A coalition of 15 states and the City of New York today sued the federal Department of Energy for violating the federal law that requires it to adopt stronger energy-saving standards for 22 common appliances that use large amounts of electricity, natural gas and oil by clearly specified deadlines stated in the law.

The standards sought by the lawsuit, according to the federal government's own numbers, would generate substantial savings for consumers and reduce air pollution and global warming emissions from power plants.

Attorney General Steve Rowe said, "Federal law required the Department of Energy to update energy efficiency standards for many kinds of appliances by deadlines that have long since passed. These modern efficiency standards would reduce demand for electricity, decrease our dependence on foreign oil and save consumers money on their utility bills. As energy costs spiral out of control, there is no excuse for the federal government's continued foot-dragging and inaction."

Governor John Baldacci said, "Energy conservation and efficiency are the first and best defense against rising energy prices. Today's extraordinarily high energy prices provide an urgent need to increase appliance efficiency standards immediately. It is unfortunate that it is taking legal action from the state attorneys general to force federal agencies to implement federal law that was passed years ago. I was disappointed this past session when legislation to improve appliance standards for products not covered by federal law failed."

Congress directed the Department of Energy to strengthen efficiency standards for a wide range of household and commercial products, including furnaces, water heaters, clothes washers, dryers, air conditioners, dishwashers, heat pumps, ranges, ovens, motors and lamps.

Congress established initial efficiency standards for most of the products, and directed the Department of Energy periodically to review and strengthen them. For the remaining products the Department of Energy is to establish the initial efficiency standards and also periodically strengthen them. The Department of Energy is six to thirteen years behind schedule and has not adopted any appliance efficiency standards since January 2001.

Appliance efficiency standards capitalize on improved technology and require that the covered appliances use less electricity, gas or oil while providing the same or improved levels of service and reliability.

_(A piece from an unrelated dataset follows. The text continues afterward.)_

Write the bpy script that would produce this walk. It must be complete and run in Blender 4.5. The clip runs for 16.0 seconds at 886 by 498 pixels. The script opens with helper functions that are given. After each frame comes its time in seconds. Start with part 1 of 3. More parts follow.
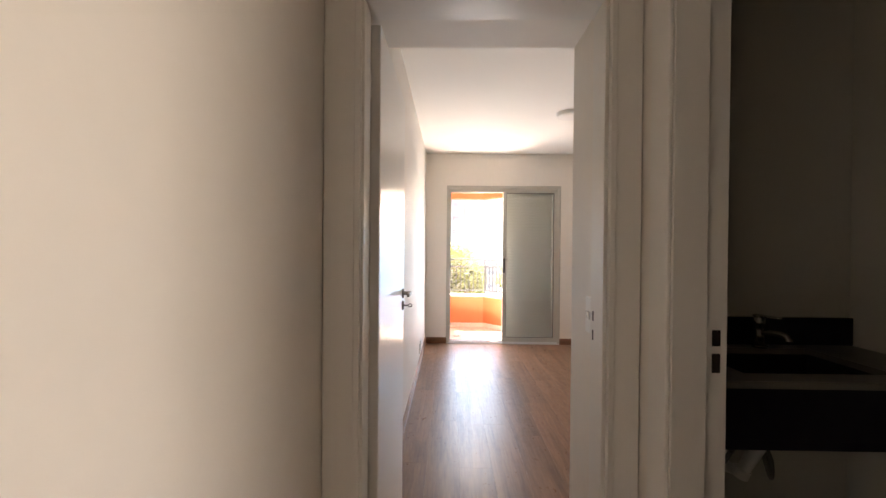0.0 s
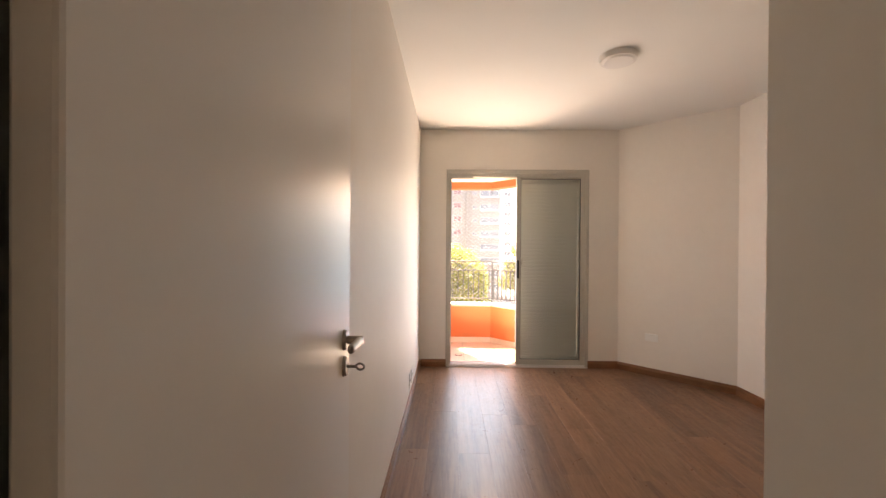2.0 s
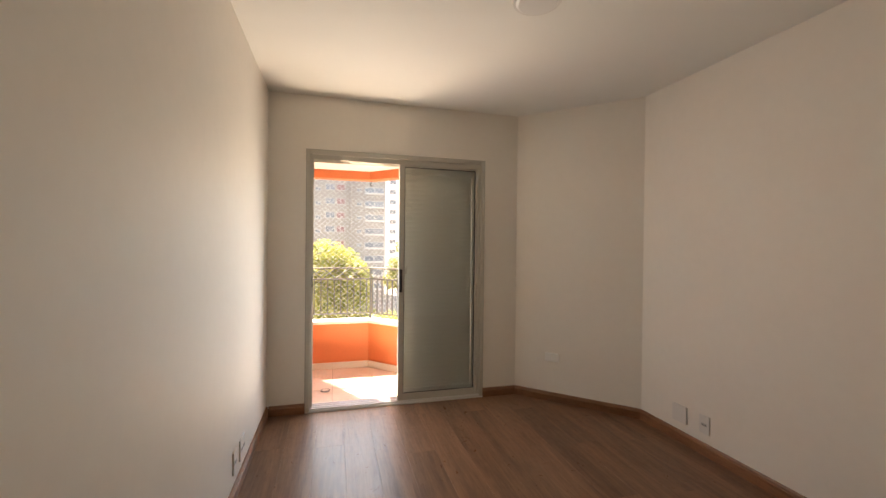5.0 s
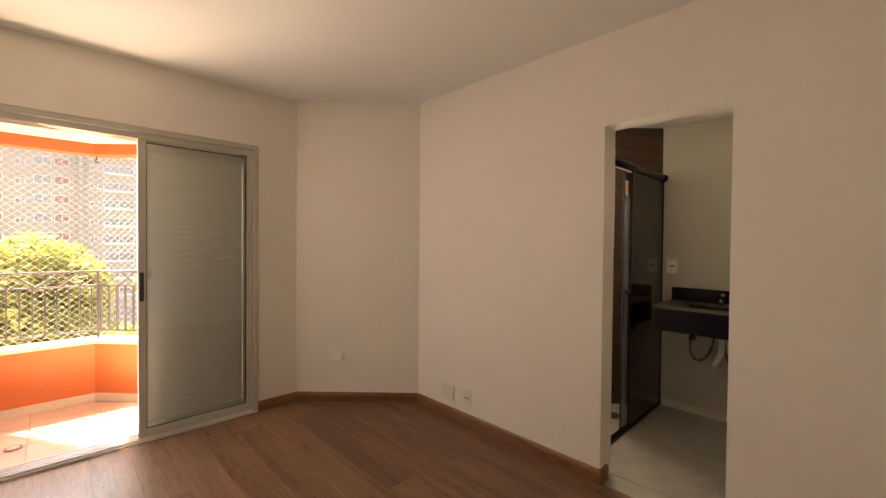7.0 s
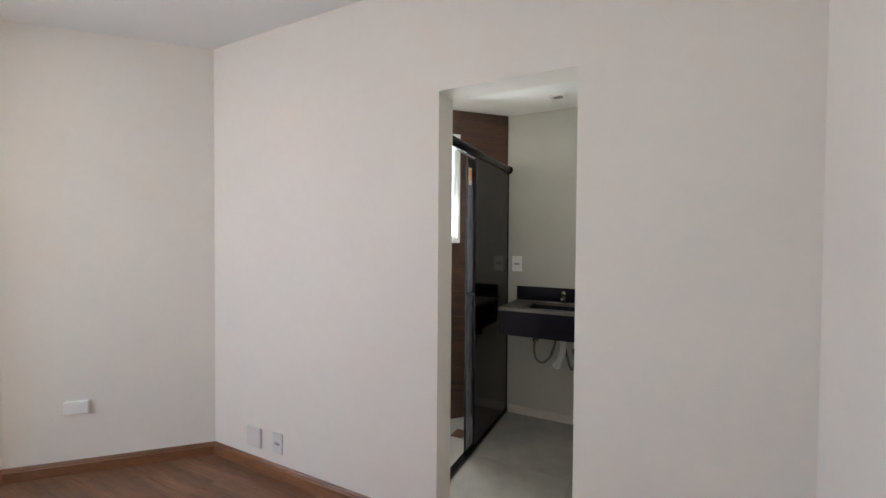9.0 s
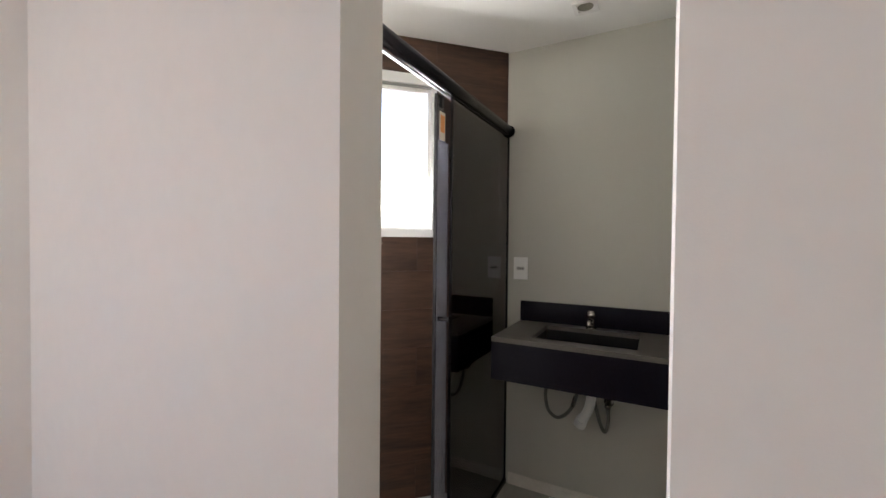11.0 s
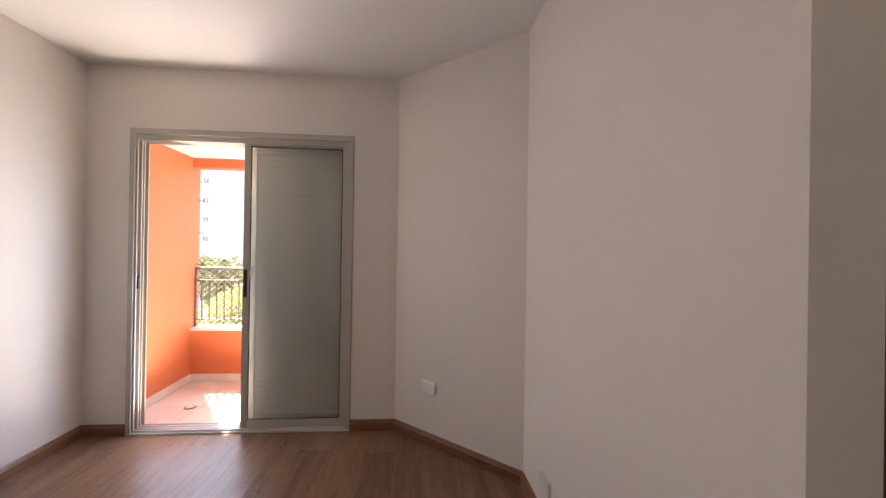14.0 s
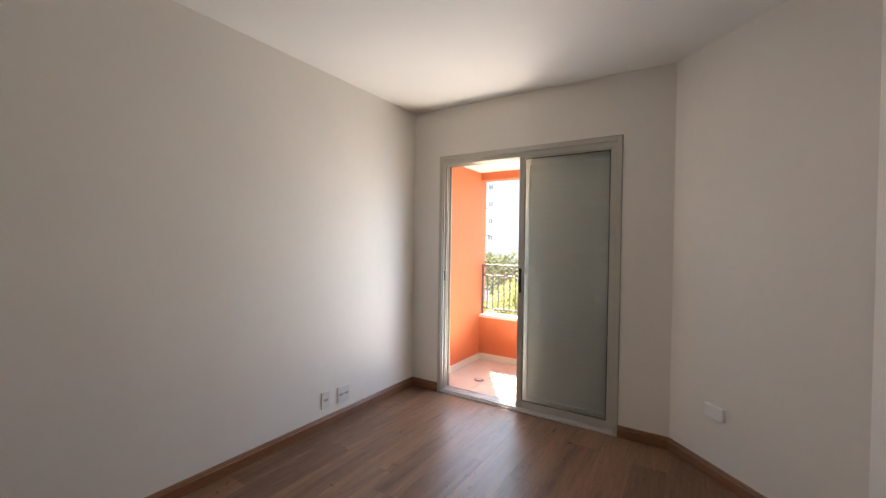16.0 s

In the past, both the federal government and industry have agreed that national efficiency standards are among the fairest and most cost-effective way to reduce the use of energy.

Based on the Department of Energy's estimates, the average annual energy savings would meet the total annual energy needs of between 3 million to 12 million American households, depending on how fast the new standards are phased in and what the new standards are. Annual electricity savings alone would approximately equal to the output of 13 - 42 large power plants.

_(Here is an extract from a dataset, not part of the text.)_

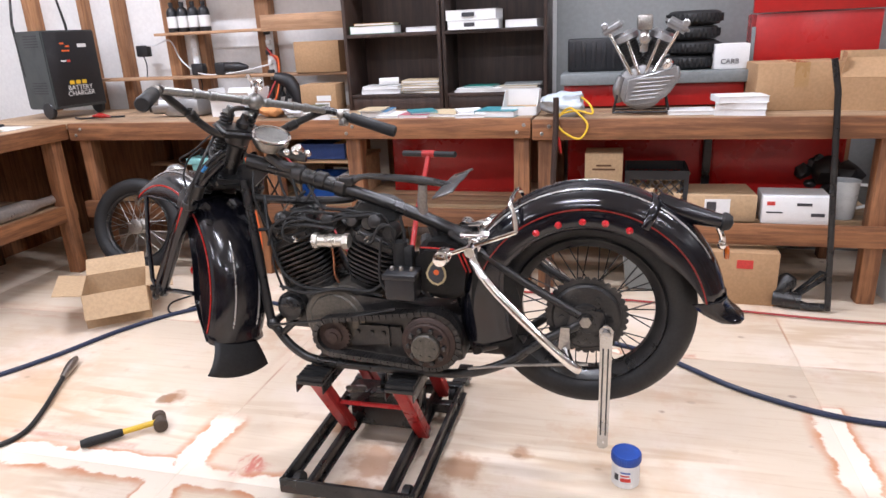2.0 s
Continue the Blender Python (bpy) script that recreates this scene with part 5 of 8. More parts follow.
# T handle that leans up from the lift
bm = bm_new()
tube(bm, [(-0.985, 2.43, 0.40), (-0.98, 2.47, 0.455), (-0.975, 2.65, 0.73), (-0.956, 2.838, 0.985)], 0.0115, 12, 4)
handle = part("pull_handle", bm, REDPAINT, lift, "red steel pull handle with a T grip")
bm = bm_new()
cyl(bm, (-1.085, 2.872, 0.986), (-0.825, 2.805, 0.993), 0.0135, n=14)
part("grip", bm, RUBBER, handle, "black T grip")
bm = bm_new()
cyl(bm, (-0.985, 2.846, 0.989), (-0.925, 2.831, 0.991), 0.0165, n=14)
part("socket", bm, REDPAINT, handle)


# ---- benches ----
def plank(bm_args, material, parent, name="plank"):
    bm = bm_new()
    box(bm, *bm_args, 0.004)
    return part(name, bm, material, parent)


def bolts(parent, places):
    for p, axis in places:
        bm = bm_new()
        lathe(bm, [(0.011, 0), (0.011, 0.003), (0.007, 0.005), (0.007, 0.010)], p, axis, 10)
        part("bolt", bm, DULLMETAL, parent)


def workbench(label, x0, x1, y0, y1, top, shelf, legs, front=-1, group="timber workbenches", deep=0.11, shelf_deep=0.11):
    """A timber workbench along x. front: -1 if its face looks to -y."""
    ob = thing("workbench", label, "workbench", ((x0 + x1) / 2, (y0 + y1) / 2, 0), group=group)
    f, b = (y0, y1) if front < 0 else (y1, y0)
    s = -front
    n = max(3, round(abs(y1 - y0) / 0.19))
    for k in range(n):
        a, c = f + s * 0.04 + (b - f - s * 0.04) * k / n, f + s * 0.04 + (b - f - s * 0.04) * (k + 1) / n
        plank((x0 + 0.004 * (k % 2), x1, min(a, c) + 0.0015, max(a, c) - 0.0015, top - 0.036, top + 0.0), DECKX, ob, "deck_board")
    plank((x0, x1, min(f, f + s * 0.038), max(f, f + s * 0.038), top - deep, top + 0.002), WOODX, ob, "apron")
    for x in legs:
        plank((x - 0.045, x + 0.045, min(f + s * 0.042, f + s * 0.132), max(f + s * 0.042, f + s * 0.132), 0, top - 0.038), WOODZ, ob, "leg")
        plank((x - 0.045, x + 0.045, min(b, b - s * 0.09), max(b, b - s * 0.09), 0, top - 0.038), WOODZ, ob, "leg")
        bolts(ob, [((x + dx, f, top - deep + dz), (0, front, 0)) for dx, dz in ((-0.02, 0.035), (0.02, 0.075))])
    if shelf:
        for k in range(n):
            a, c = f + s * 0.14 + (b - f - s * 0.24) * k / n, f + s * 0.14 + (b - f - s * 0.24) * (k + 1) / n
            plank((x0 + 0.01, x1 - 0.01, min(a, c) + 0.0015, max(a, c) - 0.0015, shelf - 0.025, shelf), PALEX, ob, "shelf_board")
        plank((x0 + 0.006, x1 - 0.006, min(f + s * 0.002, f + s * 0.04), max(f + s * 0.002, f + s * 0.04), shelf - shelf_deep, shelf + 0.004), WOODX, ob, "shelf_apron")
    return ob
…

Energy efficiency experts estimate that existing federal appliance efficiency standards are expected by 2010 to lower electricity costs by over $20 billion per year. The new and strengthened standards that Congress required and that the states are suing to implement would increase those savings.

The states wrote to the Department of Energy on July 1, 2005, requesting that it comply with the law and commit to a binding schedule for the establishment of stronger efficiency standards. They alerted the agency that without such a schedule, the states would commence federal litigation. To date, the Department of Energy has not responded to the letter. The lawsuit was filed in the United States District Court, Southern District of New York.